Off we went to the web site and used their configuration pages to build up the server we want. Clicking on the 'buy' button produced an option to pay by credit card, which we did. There was a long pause, and then a page came up saying thank you for choosing Dell, and a representative will be in touch with you sometime over the next seven days to discuss your order.
Really, I ask you what stupidity, having an on-line sales system that does not work until a sales rep has rung to talk to you about the order. Needless to say, we did not wait for them to contact us, we rang them at the start of business the following day and made our displeasure very clear. Get your act together Dell, there is a recession on and you are going to need every sale you can make.

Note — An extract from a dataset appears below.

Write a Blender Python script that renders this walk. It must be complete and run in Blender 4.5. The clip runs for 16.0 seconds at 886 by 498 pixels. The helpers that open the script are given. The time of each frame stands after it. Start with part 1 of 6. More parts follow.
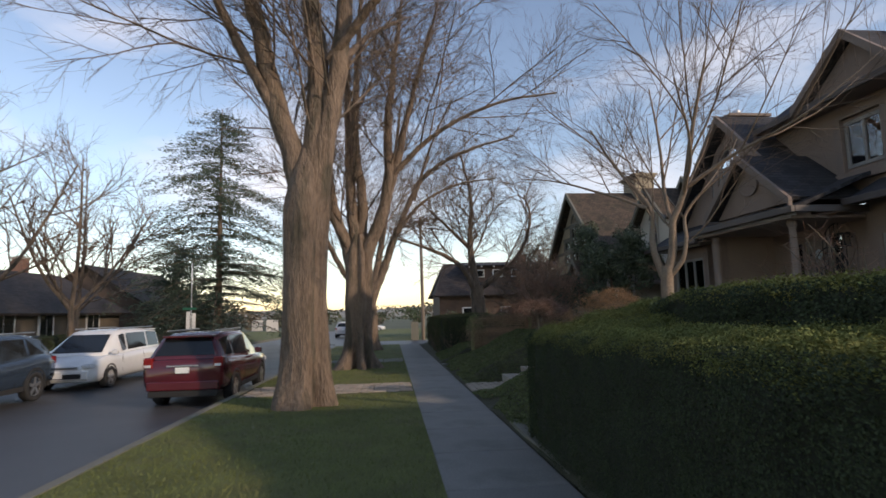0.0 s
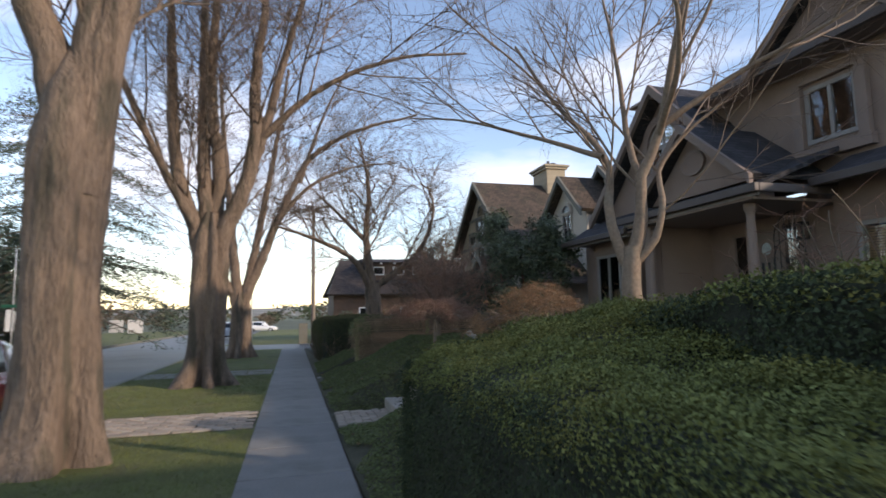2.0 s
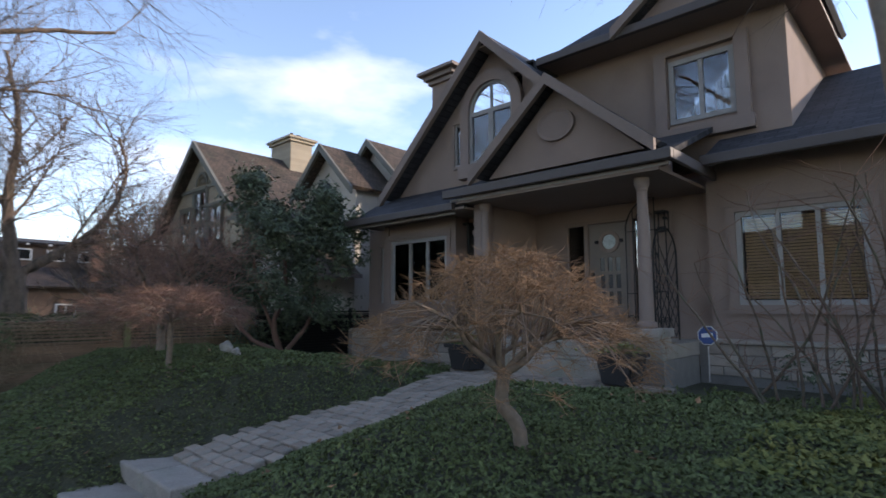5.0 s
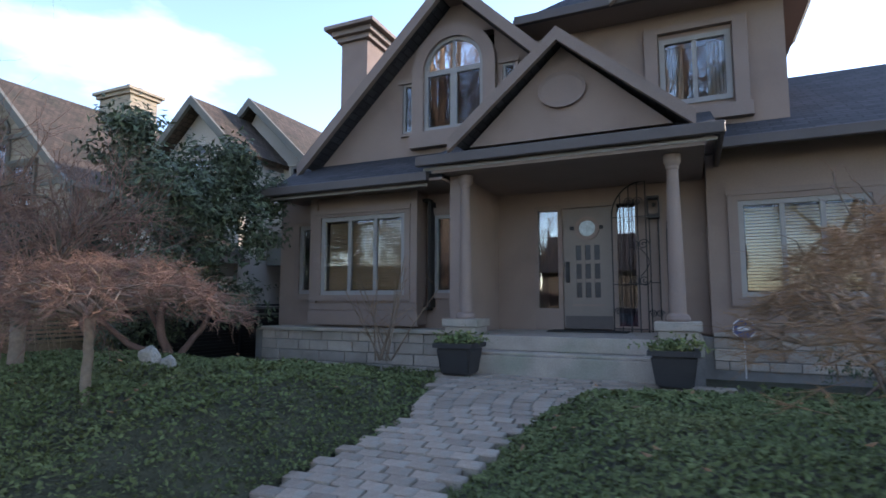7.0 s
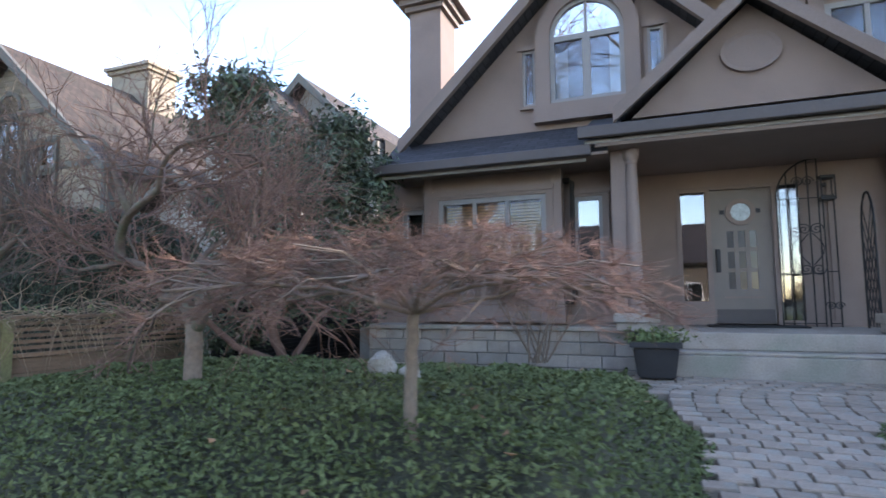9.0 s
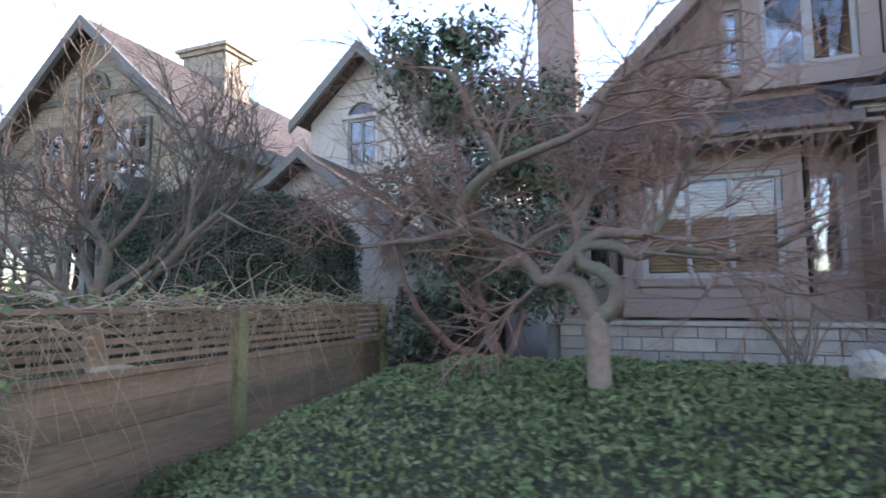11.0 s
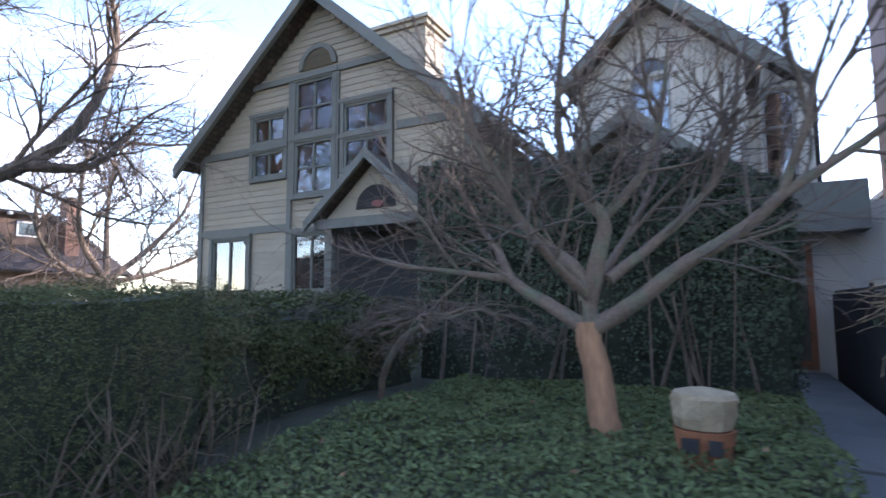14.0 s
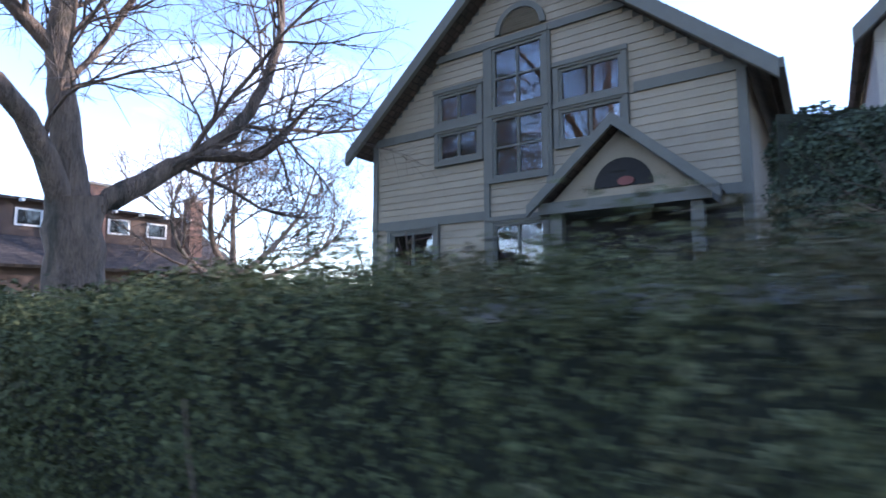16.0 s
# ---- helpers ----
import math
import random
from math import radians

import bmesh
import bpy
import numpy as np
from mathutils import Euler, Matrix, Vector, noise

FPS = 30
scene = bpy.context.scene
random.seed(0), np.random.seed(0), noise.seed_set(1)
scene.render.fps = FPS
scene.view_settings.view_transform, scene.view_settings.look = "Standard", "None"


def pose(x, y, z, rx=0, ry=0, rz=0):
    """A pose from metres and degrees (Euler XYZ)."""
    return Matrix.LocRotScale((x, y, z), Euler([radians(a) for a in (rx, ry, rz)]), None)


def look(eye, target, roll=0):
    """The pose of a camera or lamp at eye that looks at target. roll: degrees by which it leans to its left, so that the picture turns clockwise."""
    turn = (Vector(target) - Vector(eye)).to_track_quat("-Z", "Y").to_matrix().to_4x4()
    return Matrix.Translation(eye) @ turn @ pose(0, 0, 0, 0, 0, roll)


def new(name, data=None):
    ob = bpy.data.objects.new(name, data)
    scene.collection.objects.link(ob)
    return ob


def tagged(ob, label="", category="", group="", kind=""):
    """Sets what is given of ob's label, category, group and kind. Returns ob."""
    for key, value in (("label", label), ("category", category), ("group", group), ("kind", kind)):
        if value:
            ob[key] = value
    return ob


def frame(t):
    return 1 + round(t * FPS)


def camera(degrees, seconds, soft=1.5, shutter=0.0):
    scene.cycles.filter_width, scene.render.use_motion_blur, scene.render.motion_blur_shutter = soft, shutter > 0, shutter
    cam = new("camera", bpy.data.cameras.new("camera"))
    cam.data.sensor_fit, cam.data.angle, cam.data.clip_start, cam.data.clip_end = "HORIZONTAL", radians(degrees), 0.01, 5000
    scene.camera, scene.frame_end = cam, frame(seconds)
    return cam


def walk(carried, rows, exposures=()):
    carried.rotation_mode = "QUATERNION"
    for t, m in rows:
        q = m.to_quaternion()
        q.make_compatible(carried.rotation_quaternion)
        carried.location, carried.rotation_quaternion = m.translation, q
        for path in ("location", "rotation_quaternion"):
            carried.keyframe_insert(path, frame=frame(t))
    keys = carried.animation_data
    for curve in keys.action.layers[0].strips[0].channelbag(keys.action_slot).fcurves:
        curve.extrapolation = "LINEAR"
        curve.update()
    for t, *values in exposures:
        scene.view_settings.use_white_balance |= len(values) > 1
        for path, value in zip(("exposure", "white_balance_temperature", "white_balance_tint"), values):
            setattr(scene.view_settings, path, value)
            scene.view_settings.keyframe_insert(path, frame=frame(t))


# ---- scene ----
cam = camera(78.0, 16.0, soft=1.6, shutter=0.35)
PATH = [
    (0, (-0.951, -0.777, 1.815), (-0.76, 1.202, 2.036), -1.5),
    (0.5, (-0.705, 0.089, 1.818), (-0.431, 2.058, 2.036), -1.4),
    (1, (-0.43, 0.956, 1.826), (-0.105, 2.917, 2.047), -1.4),
    (1.5, (-0.134, 1.827, 1.836), (0.266, 3.774, 2.053), -1.4),
    (2, (0.116, 2.688, 1.839), (0.645, 4.605, 2.052), -1.0),
    (2.5, (0.31, 3.537, 1.836), (1.058, 5.379, 2.052), -0.3),
    (3, (0.441, 4.343, 1.824), (1.256, 6.157, 2.04), -0.0),
    (3.5, (0.51, 5.107, 1.809), (1.379, 6.896, 2.02), -0.2),
    (4, (0.513, 5.864, 1.796), (1.519, 7.58, 2.003), -0.1),
    (4.5, (0.509, 6.631, 1.791), (1.75, 8.185, 2.003), -0.1),
    (6.8, (0.551, 10.118, 1.703), (2.353, 10.963, 1.898), 0.2),
    (7, (0.555, 10.418, 1.7), (2.368, 11.239, 1.898), 0.1),
    (7.5, (0.564, 11.147, 1.692), (2.396, 11.926, 1.888), 0.1),
    (8, (0.576, 11.849, 1.68), (2.424, 12.59, 1.872), 0.0),
    (8.2, (0.577, 12.126, 1.676), (2.432, 12.848, 1.868), -0.2),
    (10.5, (0.614, 15.352, 1.605), (2.475, 16.062, 1.787), -0.4),
    (11, (0.602, 16.104, 1.572), (2.459, 16.821, 1.758), -0.2),
    (11.5, (0.624, 16.786, 1.583), (2.473, 17.528, 1.762), -0.4),
    (12, (0.594, 17.585, 1.585), (2.439, 18.339, 1.762), -0.5),
    (12.5, (0.644, 18.263, 1.531), (2.476, 19.043, 1.715), -0.6),
    (13, (0.642, 18.995, 1.524), (2.447, 19.836, 1.711), -0.7),
    (13.5, (0.658, 19.753, 1.517), (2.441, 20.639, 1.709), -0.4),
    (14, (0.644, 20.567, 1.497), (2.402, 21.499, 1.694), -0.2),
    (14.5, (0.635, 21.374, 1.483), (2.375, 22.341, 1.677), -0.4),
    (15, (0.642, 22.166, 1.471), (2.361, 23.168, 1.669), -0.6),
    (15.5, (0.651, 22.943, 1.466), (2.333, 24.006, 1.671), -0.2),
    (16, (0.653, 23.717, 1.465), (2.281, 24.860, 1.670), -0.1),
]
walk(cam, [(t, look(eye, target, roll)) for t, eye, target, roll in PATH],
     [(t, stops, warm, tint) for t, stops, warm, tint in ((0.0, 0.5, 7200, 19), (1.5, 0.8, 7000, 19), (3.0, 1.2, 6750, 18), (4.5, 1.2, 6600, 20), (7.0, 1.85, 6150, 20), (8.0, 2.25, 6200, 20), (10.5, 2.75, 6250, 23), (11.5, 2.9, 6250, 23), (13.0, 2.75, 6000, 24), (14.5, 2.38, 5850, 24), (16.0, 2.15, 5500, 24))])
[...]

And the server itself? Very nice. SuSE Linux went on to it very smoothly and everything worked just fine first time. The installation took about an hour, and that included a load of networking and development packages. Eat you heart out Microsoft. I would not have tried doing that with Windows without allowing several days to get it up and running. I would recommend the Dell server any day - provided you do not buy it via e-commerce.
I need to wrap up, but there is one other thing I would like to draw people's attention to, and that is a couple of URLs about secure programming. Go to http://portal.suse.de/en and search on the phrase 'security and specific' (there are several parts to the paper, this will pick them all up. I read the first part when it came out and thought it was quite good (it's about buffer overruns), but I have not had a chance to read the other parts yet. More when I have read them. The other piece is mainly for Unix programmers and it is at www.whitefang.com/sup/. This is very solid stuff and well worth a read.
Application programmers often do not think of security issues when they write programs, but security is just as much about how you write your programs to be secure in a networked environment as it is about firewalls, encryption and the like.
Well that's about all for this issue - have fun with your programming.